Historic house in Tennessee, United States

The Wilks Brooks House is a home in Memphis, Tennessee, listed on the National Register of Historic Places. The house was built by Wilks Brooks and his fifteen-year-old son Joseph Brooks; construction started in October 1834 and ended in 1835.

The Wilks Brooks house is the oldest example of Greek Revival architecture in the Shelby County, Tennessee area. It is an L-shaped dwelling with two stories and has a central hallway, known as a dog-trot, with rooms to the left and right. Wood on the property, elm, poplar and cedar, was used to construct the home. Bricks and nails used were made on the property. The inside of the walls are made from plaster fortified with horsehair.
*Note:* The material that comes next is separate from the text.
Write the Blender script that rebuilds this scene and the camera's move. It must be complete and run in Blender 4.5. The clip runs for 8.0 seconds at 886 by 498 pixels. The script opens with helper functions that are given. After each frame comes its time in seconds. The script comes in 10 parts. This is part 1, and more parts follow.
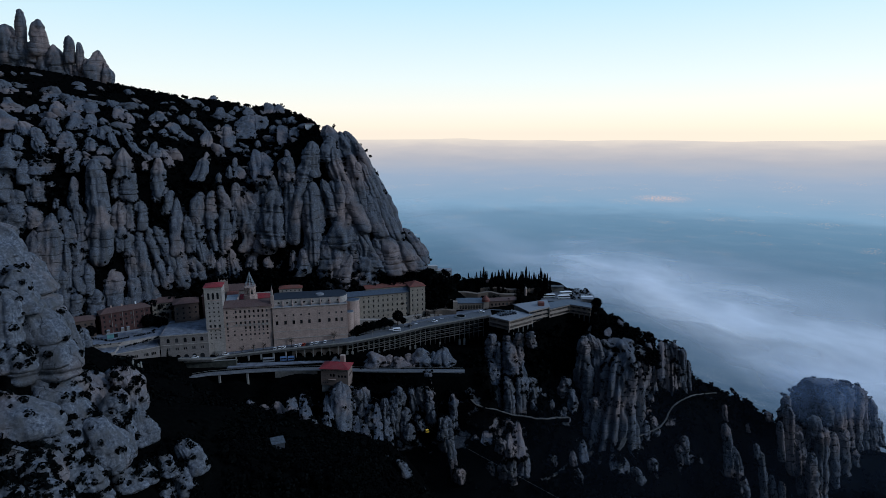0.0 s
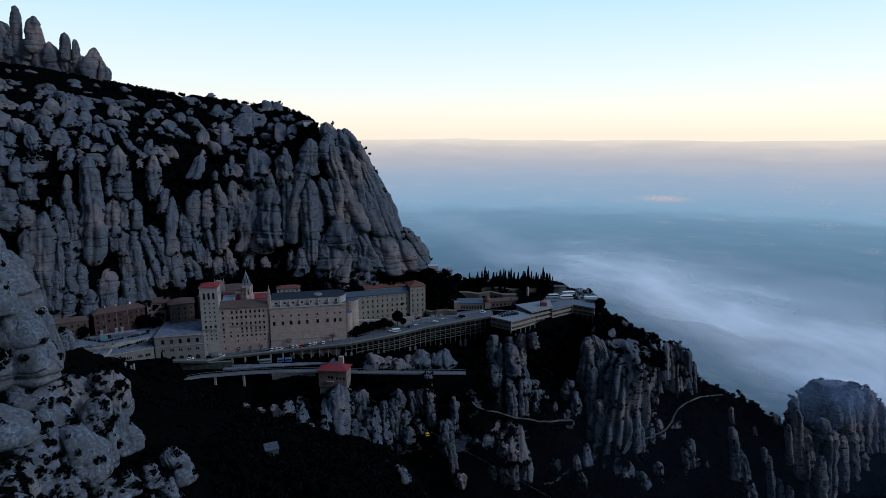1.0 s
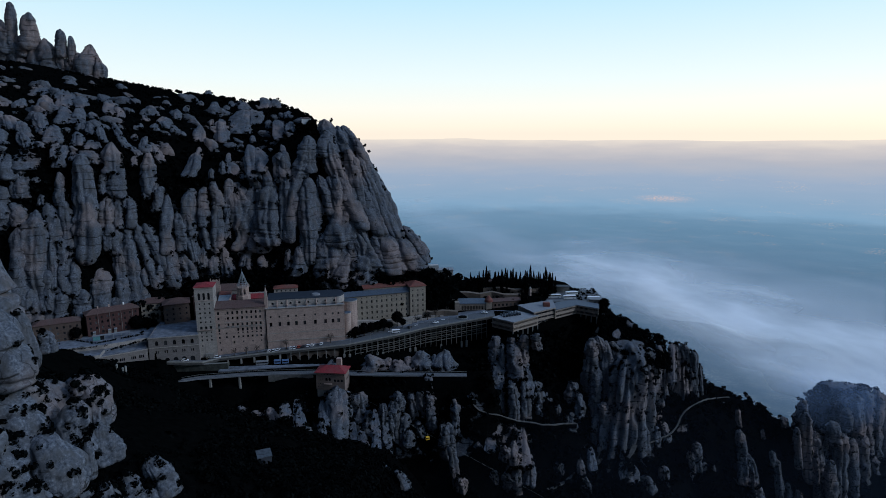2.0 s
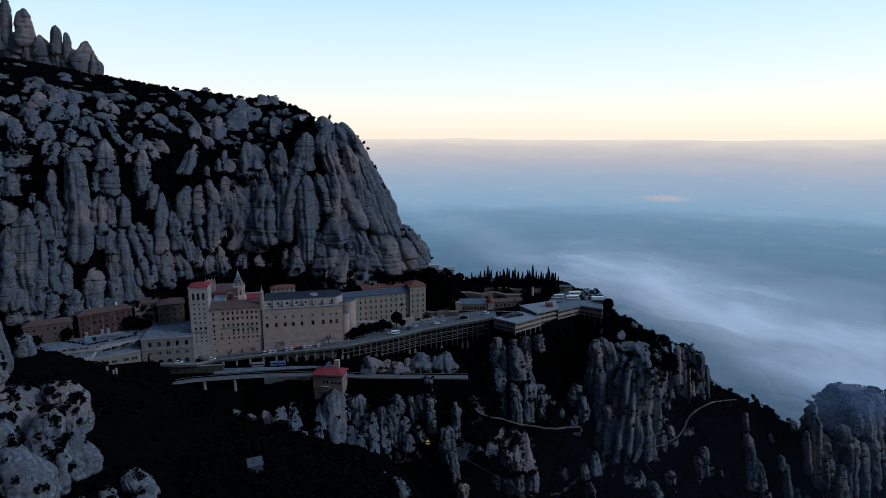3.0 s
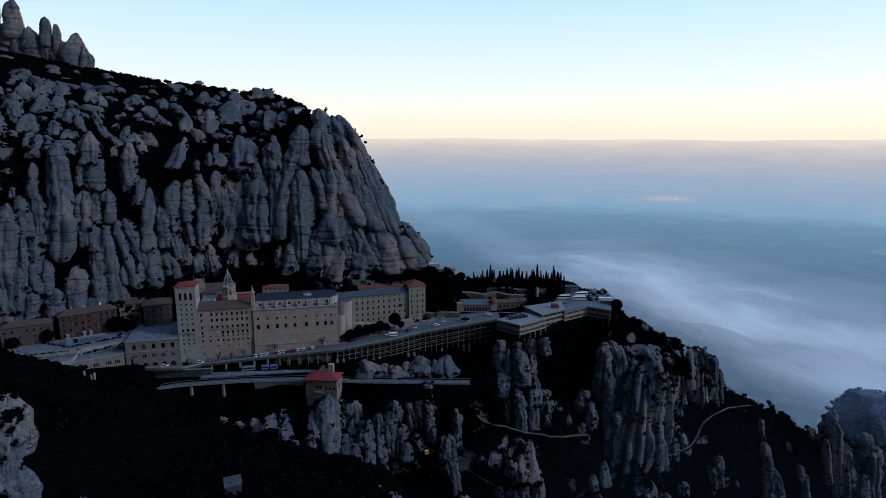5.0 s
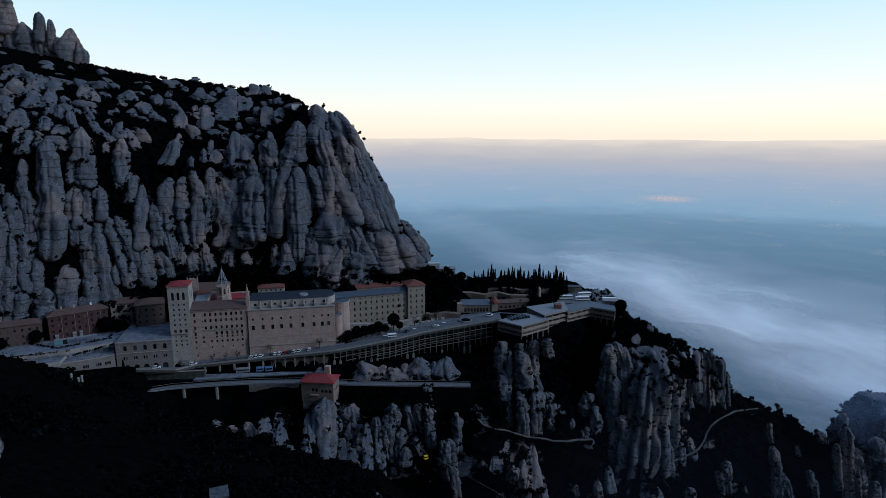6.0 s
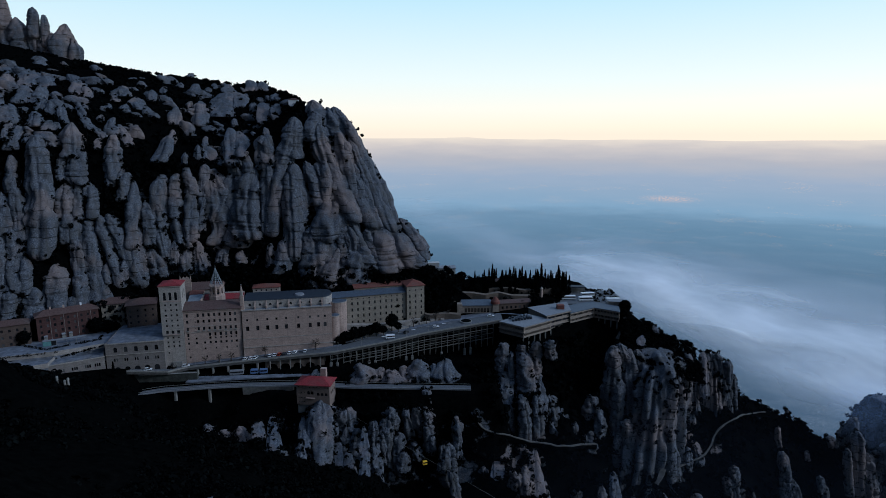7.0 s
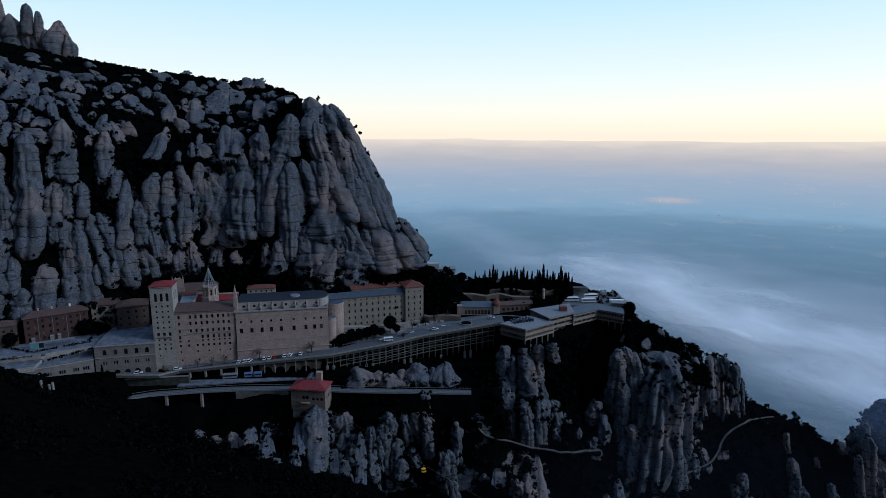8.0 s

The home became the residence for Wilks Brooks' family in 1836. It served as the center of a large plantation and was located on the Cherokee Trace, once the trail used by American Indians as a major trading route. Cotton grown on the plantation was taken to Memphis to be sold, first by mule-drawn wagons, and later shipped by the railroad after the completion of the Memphis and Charleston Railroad in 1853.

The home was occupied by members of Brooks' family until 1898. During the American Civil War, the home served as a hospital for Confederate soldiers, and later the Union troops of the 7th Regiment Kansas Volunteer Cavalry used the home as headquarters and camped on the grounds. They used miles of fencing for firewood and killed hogs and cattle to feed the troops.

In 1898, Agnes Nelson Brooks died, and the home was no longer occupied by family members. It sat empty for years until in 1973, descendants of Wilks Brooks moved the home to another location on the property and began reconstruction. Reconstruction was completed in 2002 and the home has been occupied by tenants since then. It is currently under private ownership.